O historiador da UFMG, Rodrigo Sá Motta, reforça que no contexto atual
ele vê apenas uma semelhança com aquela época: “Temos um governo de
centro-esquerda com propostas de reforma social, algumas vezes gerando
críticas conservadoras agudas, com argumentos parecidos, atacando a
suposta demagogia e o risco de ligações comunistas”.
Motta avalia que prevalecem as diferenças entre os dois contextos, que
são enormes. “Não existe crise econômica, nem o quadro da Guerra Fria
e, além disso, os militares estão afastados da política”.

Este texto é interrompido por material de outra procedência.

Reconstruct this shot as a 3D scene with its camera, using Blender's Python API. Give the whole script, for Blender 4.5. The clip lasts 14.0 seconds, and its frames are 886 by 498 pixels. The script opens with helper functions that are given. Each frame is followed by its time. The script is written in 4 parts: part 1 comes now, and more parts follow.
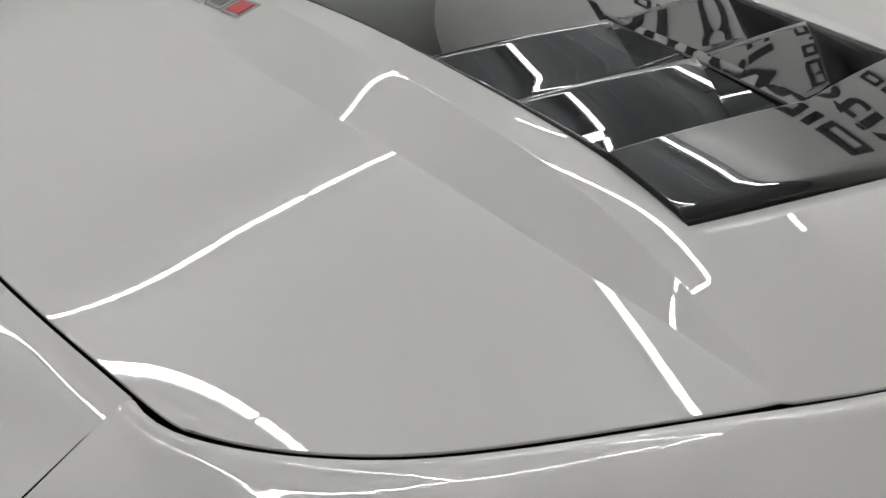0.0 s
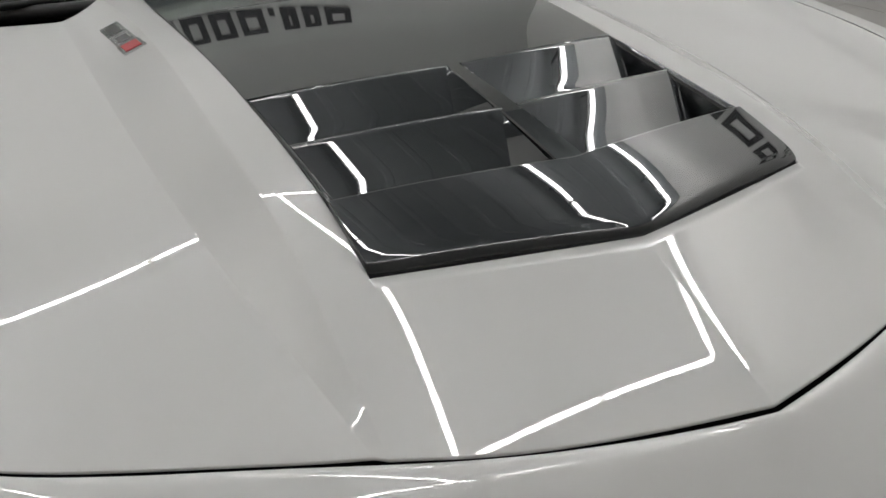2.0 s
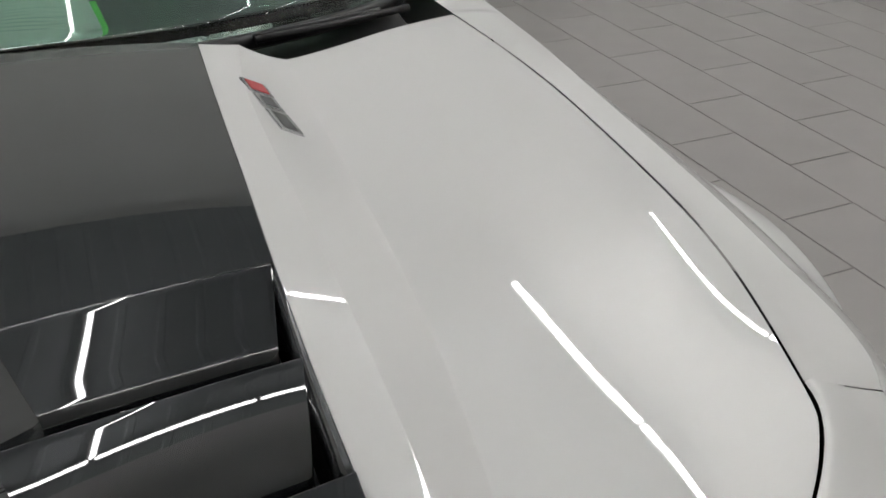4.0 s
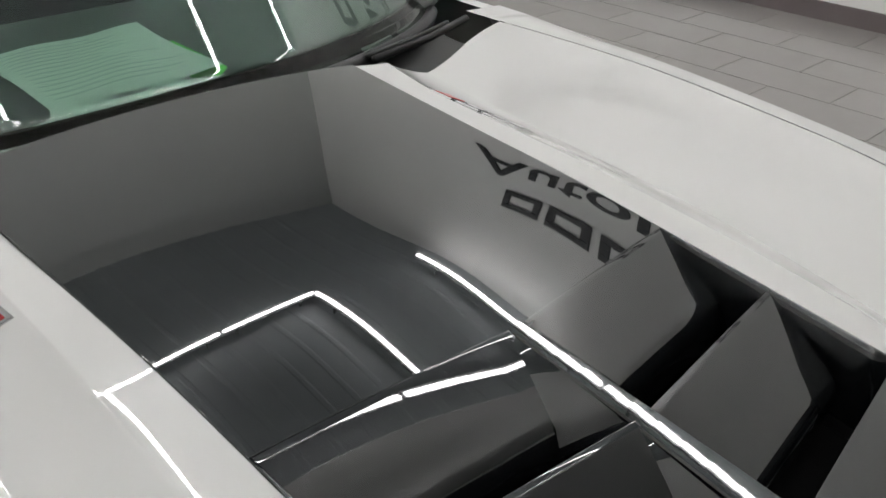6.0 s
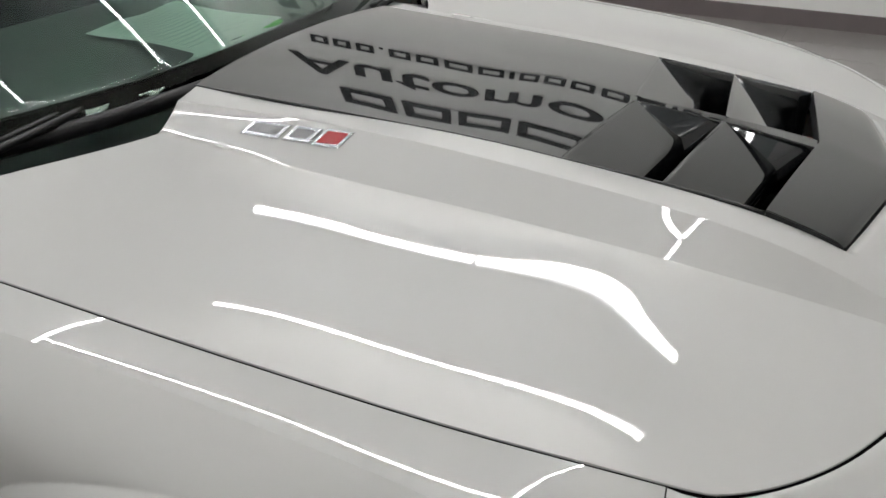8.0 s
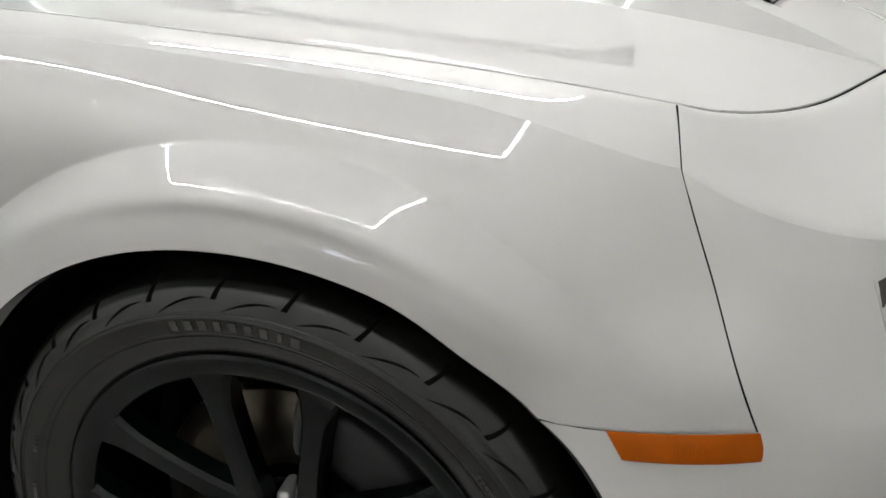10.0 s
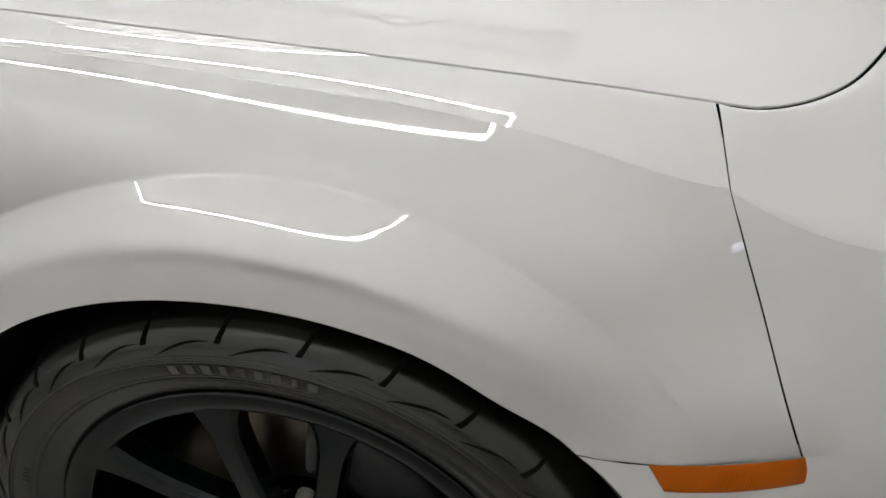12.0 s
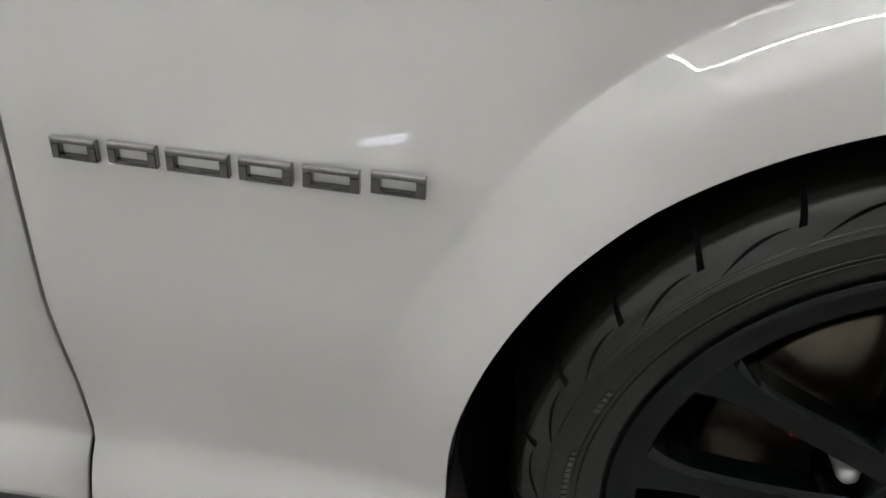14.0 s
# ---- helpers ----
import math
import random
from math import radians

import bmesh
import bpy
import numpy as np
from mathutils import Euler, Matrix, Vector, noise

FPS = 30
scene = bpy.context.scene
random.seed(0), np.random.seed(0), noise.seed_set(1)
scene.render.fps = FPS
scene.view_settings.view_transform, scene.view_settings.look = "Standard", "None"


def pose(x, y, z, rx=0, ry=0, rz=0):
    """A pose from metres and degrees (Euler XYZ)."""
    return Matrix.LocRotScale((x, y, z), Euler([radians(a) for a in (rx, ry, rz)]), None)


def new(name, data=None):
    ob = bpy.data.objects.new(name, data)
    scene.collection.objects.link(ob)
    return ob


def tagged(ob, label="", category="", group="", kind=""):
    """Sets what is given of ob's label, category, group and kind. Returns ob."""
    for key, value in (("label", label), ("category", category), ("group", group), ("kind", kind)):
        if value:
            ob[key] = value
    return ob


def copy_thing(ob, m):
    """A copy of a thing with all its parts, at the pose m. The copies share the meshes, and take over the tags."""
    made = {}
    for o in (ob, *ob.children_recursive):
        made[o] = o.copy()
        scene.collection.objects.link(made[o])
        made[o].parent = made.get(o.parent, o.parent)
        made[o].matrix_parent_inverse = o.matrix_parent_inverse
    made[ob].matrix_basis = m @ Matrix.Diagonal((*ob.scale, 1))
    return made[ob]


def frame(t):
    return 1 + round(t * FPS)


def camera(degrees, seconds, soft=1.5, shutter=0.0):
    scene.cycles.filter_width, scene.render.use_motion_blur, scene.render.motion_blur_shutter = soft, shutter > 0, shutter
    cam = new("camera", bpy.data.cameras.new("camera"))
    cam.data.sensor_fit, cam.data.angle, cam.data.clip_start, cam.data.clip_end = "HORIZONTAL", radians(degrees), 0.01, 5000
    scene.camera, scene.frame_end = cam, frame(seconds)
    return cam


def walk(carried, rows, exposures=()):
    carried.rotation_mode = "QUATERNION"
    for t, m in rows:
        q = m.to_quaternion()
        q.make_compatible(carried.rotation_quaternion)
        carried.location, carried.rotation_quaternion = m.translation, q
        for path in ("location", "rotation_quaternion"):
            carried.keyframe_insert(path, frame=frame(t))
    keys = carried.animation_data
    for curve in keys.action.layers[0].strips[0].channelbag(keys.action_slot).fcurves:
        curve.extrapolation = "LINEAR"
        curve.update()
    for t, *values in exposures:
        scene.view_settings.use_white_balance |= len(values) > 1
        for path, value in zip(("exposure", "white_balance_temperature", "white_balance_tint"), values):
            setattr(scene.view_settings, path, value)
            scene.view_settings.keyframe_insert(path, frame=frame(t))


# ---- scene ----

Partidários defendem intervenção militar branca
Uma “intervenção militar branca”. É o que defendem os partidários da
“Marcha da Família com Deus II, o retorno”. Segundo um dos organizadores
do evento, o empresário Carlos Carvalho Júnior, que nasceu três anos
após o golpe militar, o movimento é “grande e sério”.
Aos 47 anos, Carlos Carvalho mora em Itápolis, interior de São Paulo,
de onde estima que sairão cerca de 100 pessoas em caravana, rumo à
capital paulista, para participar da marcha no dia 22 de março. O
empresário espera que este seja o maior ato do país, reunindo pelo menos
50 mil pessoas.
“Nós defendemos a intervenção militar nos três Poderes (Executivo,
Legislativo e Judiciário). Que as pessoas que estão desmoralizando o
Brasil sejam afastadas e se faça uma devassa. Quem cometeu crimes, como
lavagem de dinheiro, desvio, corrupção, deve ser preso. Depois disso,
que se faça eleição. Não defendemos que se mexa nos direitos
constitucionais e civis das pessoas”, diz.
De acordo com Carlos Carvalho, assim como ele, neto de um
tenente-coronel da Aeronáutica, a maioria dos manifestantes é de
parentes de militares da ativa, reformados e da reserva. Questionado se
não temem a instauração de um regime repressor, Carlos diz que não. “Até
porque a cabeça dos militares é diferente e não cabe mais repressão”,
defende.
Ponto a ponto
• Em 25de agosto de 1961, acreditando que voltaria aclamado pelo povo,
Jânio Quadros renuncia ao cargo de presidente da República. Como o
vice, João Goulart, o Jango, se encontra em visita oficial na China
Comunista, o presidente da Câmara, Ranieri Mazzili, assume
provisoriamente o governo.
• Em 2 de setembro de 1961, o Congresso aprova emenda constitucional
que estabelece o parlamentarismo. A medida limita os poderes de Jango,
condição para retirada do veto dos ministros militares à sua posse.
• Em 7 de setembro de 1961, Jango toma posse e tem Tancredo Neves como primeiro-ministro.
• Em 6 de janeiro de 1963, o presidencialismo vence o plebiscito sobre
o regime de governo no Brasil, restituindo plenos poderes a Jango. O
presidente tenta adotar uma política de esquerda e sofre forte oposição
dos direitistas. É visto como uma ameaça comunista.
• Em 2 de março de 1963, Jango promulga o Estatuto do Trabalhador Rural.
• Em 31 de dezembro de 1963, anuncia plano de reformas e adverte que
em 1964 as necessidades da nação serão atendidas a qualquer preço.
• Em 13 de março de 1964, faz comício para mais de 200 mil pessoas na
Central do Brasil, no Rio, anunciando reformas de base. Decreta a
nacionalização das refinarias de petróleo e reforma agrária.
• Em 19 de março de 1964, em resposta ao comício de Jango, 500 mil
pessoas participam da “Marcha da Família com Deus pela Liberdade” no
Centro de São Paulo. O movimento de base religiosa tem como objetivo
envolver o povo no combate ao comunismo.
• Em 24 de março de 1964 começa a revolta dos marinheiros, em uma
assembleia com mais de 2 mil marinheiros de baixa patente, no Rio. Eles
exigem melhores condições para os militares e apoiam as reformas de base
de Jango. O então ministro da Marinha, Sílvio Mota, ordena a prisão dos
líderes do movimento e é exonerado por Jango.
• Em 28 de março de 1964, se reúnem em Juiz de Fora (MG) os generais
Olímpio Mourão Filho e Odílio Denys com o governador Magalhães Pinto. O
dia 4 de abril é estabelecido como data de início da mobilização militar
para tomada do poder.
• Em 31 de março de 1964, o general Olímpio Mourão Filho se antecipa e
parte com suas tropas de Juiz de Fora para o Rio. Jango é deposto e se
refugia no Uruguai. O Congresso Brasileiro declara o cargo de presidente
vago. As eleições presidenciais prometidas para 1965 não são realizadas
e os militares passam a eleger os presidentes indiretamente.